Pastor Jim Butler 07:36
That’s right, right? And, you know, the created order, God in creation made it this way, yeah, and he made it this way for a purpose and for a reason. And whatever they tell us nowadays that, you know, a child really doesn’t need both Yeah, they do. They need both parents in the home. They need stability. They need order. They need discipline. They need all the things that are afforded, typically through a two-parent home, and what we call, or think are old-fashioned, antiquated notions of how to do society. And he served us well for, you know, 20 centuries, it seems like there was something, something good about it. So, so if your neighbor wants to talk sometimes, I do, we just assume that they’re going to be, you know, militant and upset and well, you can even hit them with that.

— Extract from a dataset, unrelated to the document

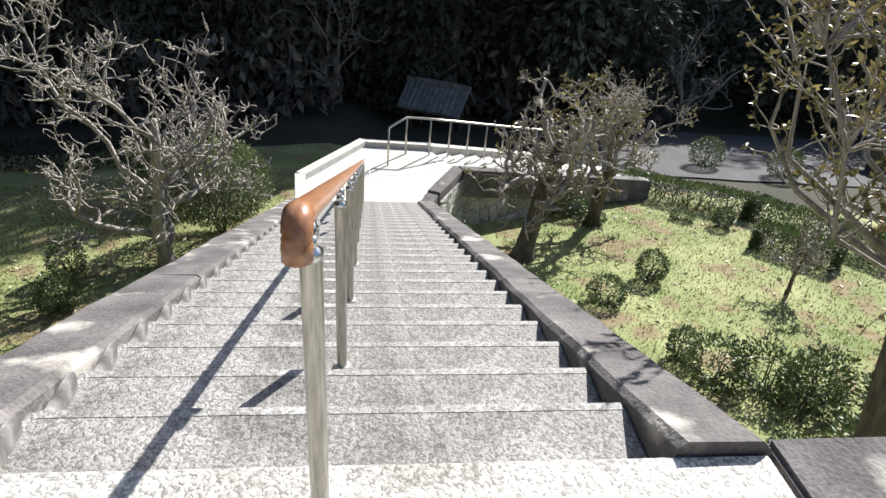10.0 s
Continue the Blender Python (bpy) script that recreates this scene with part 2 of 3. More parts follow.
def log_mesh(name, length, radius, material, axis="z", seed=0, segs=44, rings=40):
    """A moulded log: upright bark ridges and furrows, slightly rounded ends."""
    bm = bmesh.new()
    rows = []
    for i in range(rings + 1):
        t = i / rings
        row = []
        for k in range(segs):
            a = 2 * math.pi * k / segs
            p = Vector((math.cos(a) * 4.3 + seed * 3.7, math.sin(a) * 4.3, t * length * 4.6 + seed))
            wob = noise.noise(Vector((math.cos(a) * 1.2, math.sin(a) * 1.2, t * length * 5 + seed))) * 0.35
            n = noise.noise(p + Vector((wob, wob, 0)))
            n2 = noise.noise(Vector((math.cos(a) * 6.5 + seed, math.sin(a) * 6.5, t * length * 5.0)))
            r = radius * (1.03 - 0.19 * max(0, 1 - abs(n) * 5.5) ** 0.8 - 0.075 * max(0, 1 - abs(n2) * 4.5) + 0.02 * noise.noise(Vector((seed, t * length * 3, a))))
            if i in (0, rings):
                r *= 0.95
            z = t * length
            if i == 1:
                z = 0.006
            if i == rings - 1:
                z = length - 0.006
            co = (r * math.cos(a), r * math.sin(a), z) if axis == "z" else (r * math.cos(a), z, r * math.sin(a))
            row.append(bm.verts.new(co))
        rows.append(row)
    for i in range(rings):
        for k in range(segs):
            q = (rows[i][k], rows[i][(k + 1) % segs], rows[i + 1][(k + 1) % segs], rows[i + 1][k])
            bm.faces.new(q if axis == "z" else q[::-1])
    bm.faces.new(rows[0][::-1] if axis == "z" else rows[0])
    bm.faces.new(rows[-1] if axis == "z" else rows[-1][::-1])
    me = finish(name, bm, material)
    for p in me.polygons:
        p.use_smooth = len(p.vertices) == 4
    return me


# ---- ground ----
def step01(a, b, v):
    t = min(1, max(0, (v - a) / (b - a)))
    return t * t * (3 - 2 * t)


def gz(x, y):
    """Height of the open ground: terrace, lawns below, road hollow, wooded slopes."""
    right = -3.35 - 0.155 * max(x, 0) + 0.02 * (y - 3)
    left = -3.0 - 0.14 * max(x, 0) - 0.085 * max(0, min(y, 26) - 8)
    s = step01(5.9, 8.2, y)
    z = right * (1 - s) + left * s
    bank = step01(8.4, 11.0, y)
    z = z * (1 - bank) + max(z, -0.45 - 0.95 * (x - 1.4)) * bank
    wood = step01(14.5, 18, y) * (1 - step01(2.2, 6.5, x))
    z = z * (1 - wood) + (-0.6 - 0.08 * max(0, x)) * wood
    z = min(z, -0.35)
    if x < 1.22:
        z = -0.35
    hill = max(0, x - 27 + 0.25 * max(0, y - 6)) * 0.5 + max(0, y - 32) * 0.5 + max(0, -y - 22) * 0.3
    hill += max(0, -x - 9) * 0.3
    if x < 1.22:
        hill = max(0, y - 24) * 0.3 + max(0, -x - 9) * 0.3 + max(0, -y - 22) * 0.3
    z += min(hill, 26) + 0.06 * noise.noise(Vector((x * 0.5, y * 0.5, 0))) * (x > 1.4)
    return z


def ground_sheet(name, xs, ys, keep, material, lift=0.0):
    verts, faces, idx = [], [], {}
    for i, x in enumerate(xs):
        for j, y in enumerate(ys):
            idx[i, j] = len(verts)
            verts.append((x, y, gz(x, y) + lift))
    for i in range(len(xs) - 1):
        for j in range(len(ys) - 1):
            if keep((xs[i] + xs[i + 1]) / 2, (ys[j] + ys[j + 1]) / 2):
                faces.append((idx[i, j], idx[i + 1, j], idx[i + 1, j + 1], idx[i, j + 1]))
    return raw(name, verts, faces, material, True)


def spread(a, b, step, far, grow=1.35):
    out, s, v = [], step, a
    lo = []
    while v > far[0]:
        s *= grow
        v -= s
        lo.append(v)
    mid = list(np.arange(a, b, step))
    s, v = step, b
    hi = [b]
    while v < far[1]:
        s *= grow
        v += s
        hi.append(v)
    return [float(q) for q in lo[::-1] + mid + hi]


GX = spread(1.2, 30, 0.4, (-900, 900))
GY = spread(-14, 34, 0.4, (-900, 900))


def is_lawn(x, y):
    return 1.1 < x < 17.3 - 0.35 * (y < 3) * abs(y - 3) and -9 < y < 25 and not (x < 5 and y > 15)


tagged(new("ground", ground_sheet("ground", GX, GY, lambda x, y: not is_lawn(x, y), M_SOIL_SHADED)), "leaf-covered woodland ground rising to hills, darkened for canopy shade", "ground", kind="structure")
tagged(new("lawn", ground_sheet("lawn", GX, GY, is_lawn, M_GRASS)), "short mossy green lawn with fallen leaves", "lawn", kind="structure")

# gravel terrace
tagged(new("gravel_verge", finish("gravel_verge", box(0.94, 1.082, -14, 5.72, -0.4, 0.0), M_GRAVEL)), "gravel strip between the fence and the edging", "gravel", kind="structure")
tagged(new("gravel_terrace", finish("gravel_terrace", box(-16, 0.94, -14, 16, -0.4, 0.0), M_GRAVEL)), "pale grey gravel path with fine loose stones", "gravel", kind="structure")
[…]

You probably think, I hate, no, I don’t hate you.
Wim Kerkhoff 08:29
Everyone’s in sin, whether it’s pride or arrogance or bitterness or idolatry or sextual things.
Pastor Jim Butler
And there’s hope in the Savior
Wim Kerkhoff
And it’s, it’s really person specific, the approach.
Pastor Jim Butler 08:43
oh, yeah, yeah. It’s not formulaic. You know what? Sometimes some people are very sensitive. Other times they’re not so sensitive. And you know, you’ve you change it up. You, you don’t have a one, one approach fits all. You deal with people as people.